- [Data provided]
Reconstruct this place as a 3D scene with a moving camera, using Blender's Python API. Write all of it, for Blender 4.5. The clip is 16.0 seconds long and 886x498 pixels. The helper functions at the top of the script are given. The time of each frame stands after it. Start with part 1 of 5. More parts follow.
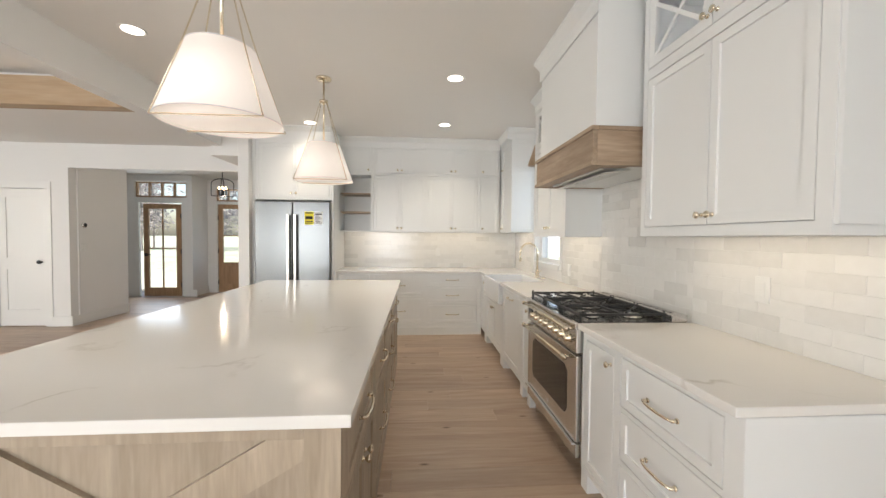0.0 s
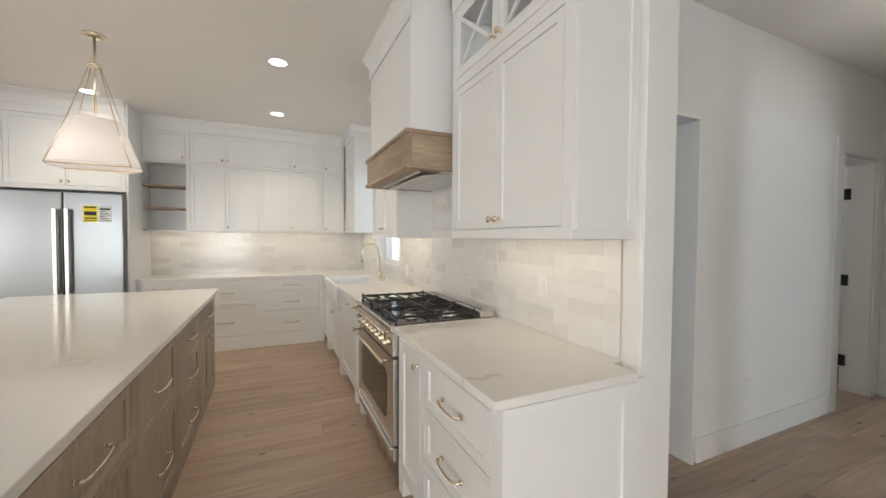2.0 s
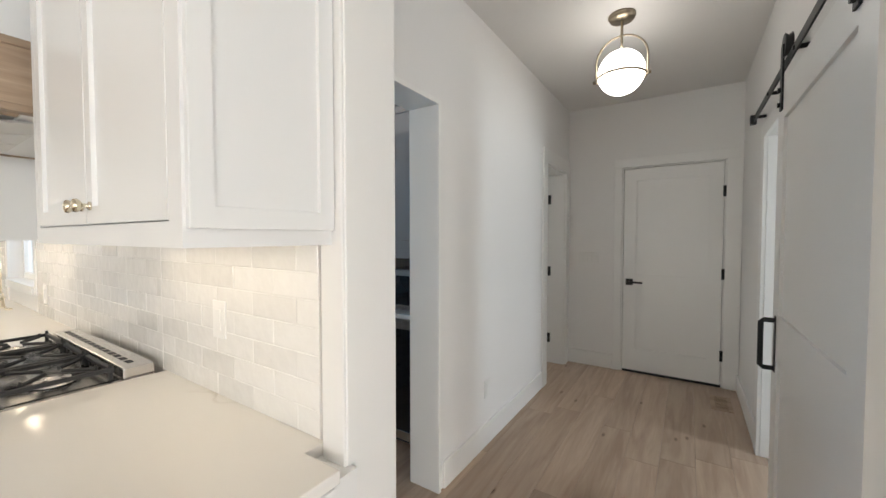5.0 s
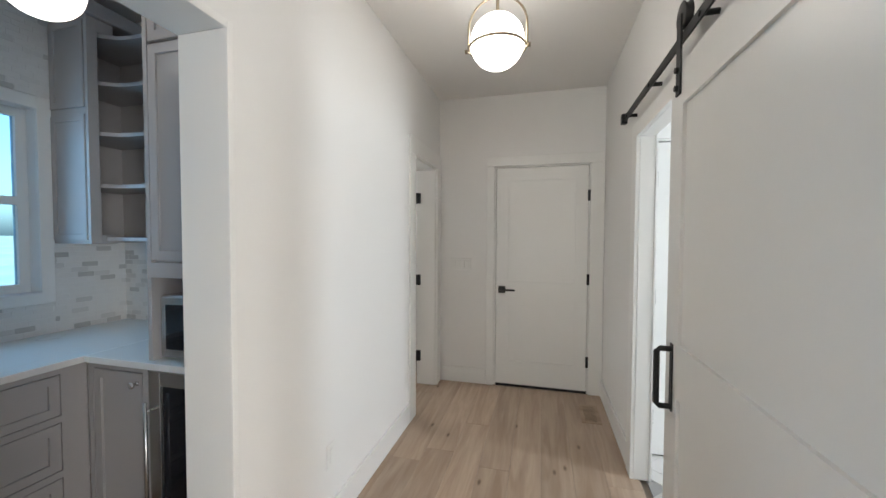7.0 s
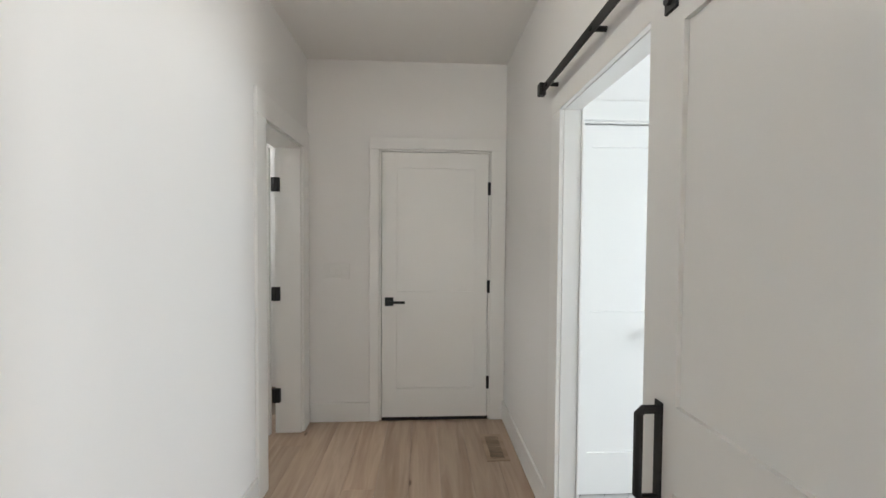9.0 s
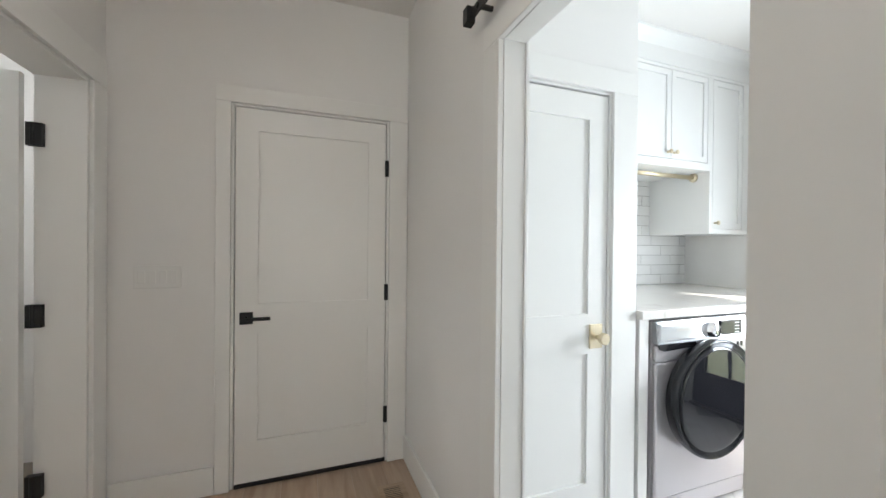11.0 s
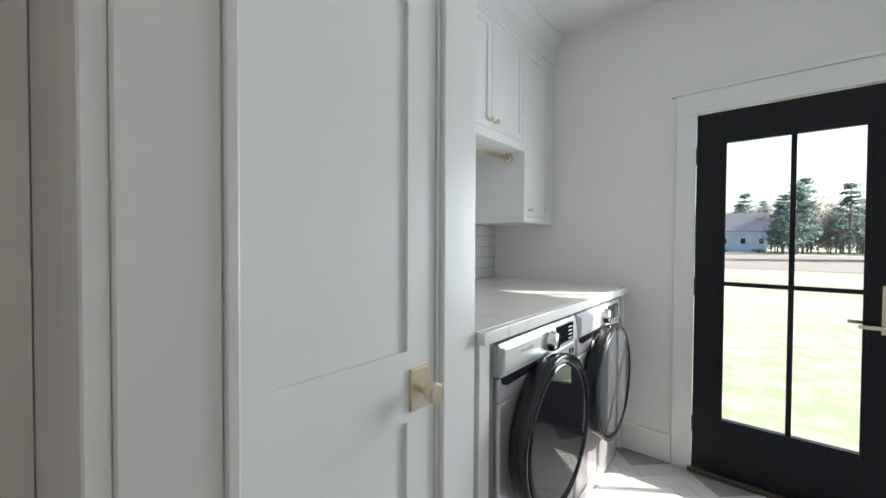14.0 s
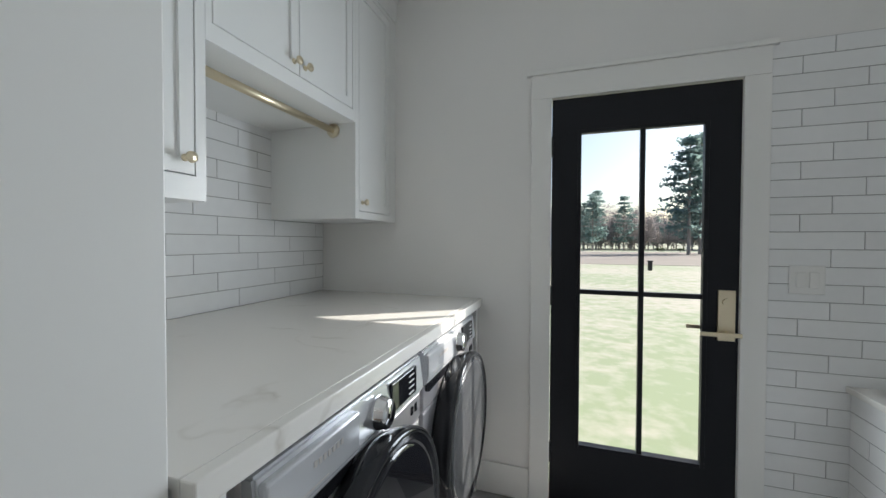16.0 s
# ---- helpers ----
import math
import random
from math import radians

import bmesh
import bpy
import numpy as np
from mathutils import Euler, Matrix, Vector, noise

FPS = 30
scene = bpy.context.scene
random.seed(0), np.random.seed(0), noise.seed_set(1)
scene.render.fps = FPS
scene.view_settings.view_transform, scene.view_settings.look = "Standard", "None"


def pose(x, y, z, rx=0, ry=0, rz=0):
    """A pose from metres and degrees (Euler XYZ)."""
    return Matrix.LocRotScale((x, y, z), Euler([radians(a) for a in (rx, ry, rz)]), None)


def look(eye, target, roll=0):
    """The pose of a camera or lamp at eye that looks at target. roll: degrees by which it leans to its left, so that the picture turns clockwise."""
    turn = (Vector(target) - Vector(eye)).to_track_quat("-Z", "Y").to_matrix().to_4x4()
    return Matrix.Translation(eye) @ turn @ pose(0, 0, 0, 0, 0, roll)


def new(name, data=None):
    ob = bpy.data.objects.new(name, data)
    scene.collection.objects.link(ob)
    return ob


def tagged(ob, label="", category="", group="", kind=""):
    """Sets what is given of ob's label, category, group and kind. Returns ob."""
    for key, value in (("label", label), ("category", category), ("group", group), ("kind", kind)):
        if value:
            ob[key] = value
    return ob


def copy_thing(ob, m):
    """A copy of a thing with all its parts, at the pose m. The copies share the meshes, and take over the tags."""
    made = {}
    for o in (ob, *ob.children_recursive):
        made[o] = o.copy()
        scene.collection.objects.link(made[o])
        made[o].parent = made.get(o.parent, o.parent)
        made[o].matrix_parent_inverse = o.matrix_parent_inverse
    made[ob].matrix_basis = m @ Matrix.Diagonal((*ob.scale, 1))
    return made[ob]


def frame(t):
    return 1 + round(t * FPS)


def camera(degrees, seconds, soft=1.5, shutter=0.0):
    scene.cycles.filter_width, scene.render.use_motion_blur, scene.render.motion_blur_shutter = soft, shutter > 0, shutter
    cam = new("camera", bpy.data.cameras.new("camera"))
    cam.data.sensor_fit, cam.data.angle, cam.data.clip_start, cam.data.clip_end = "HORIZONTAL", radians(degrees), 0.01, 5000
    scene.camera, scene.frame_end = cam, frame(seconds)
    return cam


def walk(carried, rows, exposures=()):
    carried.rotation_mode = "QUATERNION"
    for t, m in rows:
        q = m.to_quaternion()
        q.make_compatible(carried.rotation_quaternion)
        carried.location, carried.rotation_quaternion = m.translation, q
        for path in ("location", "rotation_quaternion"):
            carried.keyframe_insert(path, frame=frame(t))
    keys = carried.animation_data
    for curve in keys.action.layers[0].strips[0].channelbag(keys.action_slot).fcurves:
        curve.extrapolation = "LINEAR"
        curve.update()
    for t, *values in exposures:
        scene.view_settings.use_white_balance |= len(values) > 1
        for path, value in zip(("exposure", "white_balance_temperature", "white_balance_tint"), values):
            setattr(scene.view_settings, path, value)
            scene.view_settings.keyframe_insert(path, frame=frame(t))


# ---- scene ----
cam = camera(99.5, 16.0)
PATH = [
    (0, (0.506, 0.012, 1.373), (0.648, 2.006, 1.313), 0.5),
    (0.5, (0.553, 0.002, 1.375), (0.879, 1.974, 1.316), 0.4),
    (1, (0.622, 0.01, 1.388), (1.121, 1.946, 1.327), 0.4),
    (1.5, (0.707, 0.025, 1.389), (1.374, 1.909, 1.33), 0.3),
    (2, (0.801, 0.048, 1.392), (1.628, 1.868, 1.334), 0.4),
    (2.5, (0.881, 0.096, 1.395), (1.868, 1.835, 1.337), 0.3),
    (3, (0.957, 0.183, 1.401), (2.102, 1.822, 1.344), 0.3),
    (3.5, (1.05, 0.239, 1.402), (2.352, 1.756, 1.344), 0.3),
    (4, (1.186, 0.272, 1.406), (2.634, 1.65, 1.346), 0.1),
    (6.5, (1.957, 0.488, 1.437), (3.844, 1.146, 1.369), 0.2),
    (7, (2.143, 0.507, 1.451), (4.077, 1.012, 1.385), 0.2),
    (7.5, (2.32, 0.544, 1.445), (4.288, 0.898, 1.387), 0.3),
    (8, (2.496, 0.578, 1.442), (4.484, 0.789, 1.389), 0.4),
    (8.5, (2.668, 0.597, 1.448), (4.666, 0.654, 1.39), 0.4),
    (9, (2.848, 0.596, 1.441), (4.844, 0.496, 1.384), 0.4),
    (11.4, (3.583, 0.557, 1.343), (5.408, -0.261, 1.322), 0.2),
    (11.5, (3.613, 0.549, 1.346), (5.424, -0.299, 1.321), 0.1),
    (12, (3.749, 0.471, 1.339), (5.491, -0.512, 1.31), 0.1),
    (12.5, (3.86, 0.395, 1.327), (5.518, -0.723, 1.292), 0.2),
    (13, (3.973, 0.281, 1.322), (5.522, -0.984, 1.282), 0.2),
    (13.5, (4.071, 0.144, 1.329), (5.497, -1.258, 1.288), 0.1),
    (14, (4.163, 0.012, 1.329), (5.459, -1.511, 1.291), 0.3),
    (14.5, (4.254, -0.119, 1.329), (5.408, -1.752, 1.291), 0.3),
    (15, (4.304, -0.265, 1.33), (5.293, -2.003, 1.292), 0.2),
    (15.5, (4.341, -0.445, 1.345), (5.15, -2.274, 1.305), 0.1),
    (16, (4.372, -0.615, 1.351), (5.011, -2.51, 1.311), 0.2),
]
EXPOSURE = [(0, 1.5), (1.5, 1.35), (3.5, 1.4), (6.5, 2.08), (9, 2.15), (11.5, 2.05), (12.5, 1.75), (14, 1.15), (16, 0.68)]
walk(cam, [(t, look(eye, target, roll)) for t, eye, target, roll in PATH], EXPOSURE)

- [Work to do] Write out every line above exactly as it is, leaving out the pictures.

- [Answer to the exercise]
Reconstruct this place as a 3D scene with a moving camera, using Blender's Python API. Write all of it, for Blender 4.5. The clip is 16.0 seconds long and 886x498 pixels. The helper functions at the top of the script are given. The time of each frame stands after it. Start with part 1 of 5. More parts follow.
0.0 s
2.0 s
5.0 s
7.0 s
9.0 s
11.0 s
14.0 s
16.0 s
# ---- helpers ----
import math
import random
from math import radians

import bmesh
import bpy
import numpy as np
from mathutils import Euler, Matrix, Vector, noise

FPS = 30
scene = bpy.context.scene
random.seed(0), np.random.seed(0), noise.seed_set(1)
scene.render.fps = FPS
scene.view_settings.view_transform, scene.view_settings.look = "Standard", "None"


def pose(x, y, z, rx=0, ry=0, rz=0):
    """A pose from metres and degrees (Euler XYZ)."""
    return Matrix.LocRotScale((x, y, z), Euler([radians(a) for a in (rx, ry, rz)]), None)


def look(eye, target, roll=0):
    """The pose of a camera or lamp at eye that looks at target. roll: degrees by which it leans to its left, so that the picture turns clockwise."""
    turn = (Vector(target) - Vector(eye)).to_track_quat("-Z", "Y").to_matrix().to_4x4()
    return Matrix.Translation(eye) @ turn @ pose(0, 0, 0, 0, 0, roll)


def new(name, data=None):
    ob = bpy.data.objects.new(name, data)
    scene.collection.objects.link(ob)
    return ob


def tagged(ob, label="", category="", group="", kind=""):
    """Sets what is given of ob's label, category, group and kind. Returns ob."""
    for key, value in (("label", label), ("category", category), ("group", group), ("kind", kind)):
        if value:
            ob[key] = value
    return ob


def copy_thing(ob, m):
    """A copy of a thing with all its parts, at the pose m. The copies share the meshes, and take over the tags."""
    made = {}
    for o in (ob, *ob.children_recursive):
        made[o] = o.copy()
        scene.collection.objects.link(made[o])
        made[o].parent = made.get(o.parent, o.parent)
        made[o].matrix_parent_inverse = o.matrix_parent_inverse
    made[ob].matrix_basis = m @ Matrix.Diagonal((*ob.scale, 1))
    return made[ob]


def frame(t):
    return 1 + round(t * FPS)


def camera(degrees, seconds, soft=1.5, shutter=0.0):
    scene.cycles.filter_width, scene.render.use_motion_blur, scene.render.motion_blur_shutter = soft, shutter > 0, shutter
    cam = new("camera", bpy.data.cameras.new("camera"))
    cam.data.sensor_fit, cam.data.angle, cam.data.clip_start, cam.data.clip_end = "HORIZONTAL", radians(degrees), 0.01, 5000
    scene.camera, scene.frame_end = cam, frame(seconds)
    return cam


def walk(carried, rows, exposures=()):
    carried.rotation_mode = "QUATERNION"
    for t, m in rows:
        q = m.to_quaternion()
        q.make_compatible(carried.rotation_quaternion)
        carried.location, carried.rotation_quaternion = m.translation, q
        for path in ("location", "rotation_quaternion"):
            carried.keyframe_insert(path, frame=frame(t))
    keys = carried.animation_data
    for curve in keys.action.layers[0].strips[0].channelbag(keys.action_slot).fcurves:
        curve.extrapolation = "LINEAR"
        curve.update()
    for t, *values in exposures:
        scene.view_settings.use_white_balance |= len(values) > 1
        for path, value in zip(("exposure", "white_balance_temperature", "white_balance_tint"), values):
            setattr(scene.view_settings, path, value)
            scene.view_settings.keyframe_insert(path, frame=frame(t))


# ---- scene ----
cam = camera(99.5, 16.0)
PATH = [
    (0, (0.506, 0.012, 1.373), (0.648, 2.006, 1.313), 0.5),
    (0.5, (0.553, 0.002, 1.375), (0.879, 1.974, 1.316), 0.4),
    (1, (0.622, 0.01, 1.388), (1.121, 1.946, 1.327), 0.4),
    (1.5, (0.707, 0.025, 1.389), (1.374, 1.909, 1.33), 0.3),
    (2, (0.801, 0.048, 1.392), (1.628, 1.868, 1.334), 0.4),
    (2.5, (0.881, 0.096, 1.395), (1.868, 1.835, 1.337), 0.3),
    (3, (0.957, 0.183, 1.401), (2.102, 1.822, 1.344), 0.3),
    (3.5, (1.05, 0.239, 1.402), (2.352, 1.756, 1.344), 0.3),
    (4, (1.186, 0.272, 1.406), (2.634, 1.65, 1.346), 0.1),
    (6.5, (1.957, 0.488, 1.437), (3.844, 1.146, 1.369), 0.2),
    (7, (2.143, 0.507, 1.451), (4.077, 1.012, 1.385), 0.2),
    (7.5, (2.32, 0.544, 1.445), (4.288, 0.898, 1.387), 0.3),
    (8, (2.496, 0.578, 1.442), (4.484, 0.789, 1.389), 0.4),
    (8.5, (2.668, 0.597, 1.448), (4.666, 0.654, 1.39), 0.4),
    (9, (2.848, 0.596, 1.441), (4.844, 0.496, 1.384), 0.4),
    (11.4, (3.583, 0.557, 1.343), (5.408, -0.261, 1.322), 0.2),
    (11.5, (3.613, 0.549, 1.346), (5.424, -0.299, 1.321), 0.1),
    (12, (3.749, 0.471, 1.339), (5.491, -0.512, 1.31), 0.1),
    (12.5, (3.86, 0.395, 1.327), (5.518, -0.723, 1.292), 0.2),
    (13, (3.973, 0.281, 1.322), (5.522, -0.984, 1.282), 0.2),
    (13.5, (4.071, 0.144, 1.329), (5.497, -1.258, 1.288), 0.1),
    (14, (4.163, 0.012, 1.329), (5.459, -1.511, 1.291), 0.3),
    (14.5, (4.254, -0.119, 1.329), (5.408, -1.752, 1.291), 0.3),
    (15, (4.304, -0.265, 1.33), (5.293, -2.003, 1.292), 0.2),
    (15.5, (4.341, -0.445, 1.345), (5.15, -2.274, 1.305), 0.1),
    (16, (4.372, -0.615, 1.351), (5.011, -2.51, 1.311), 0.2),
]
EXPOSURE = [(0, 1.5), (1.5, 1.35), (3.5, 1.4), (6.5, 2.08), (9, 2.15), (11.5, 2.05), (12.5, 1.75), (14, 1.15), (16, 0.68)]
walk(cam, [(t, look(eye, target, roll)) for t, eye, target, roll in PATH], EXPOSURE)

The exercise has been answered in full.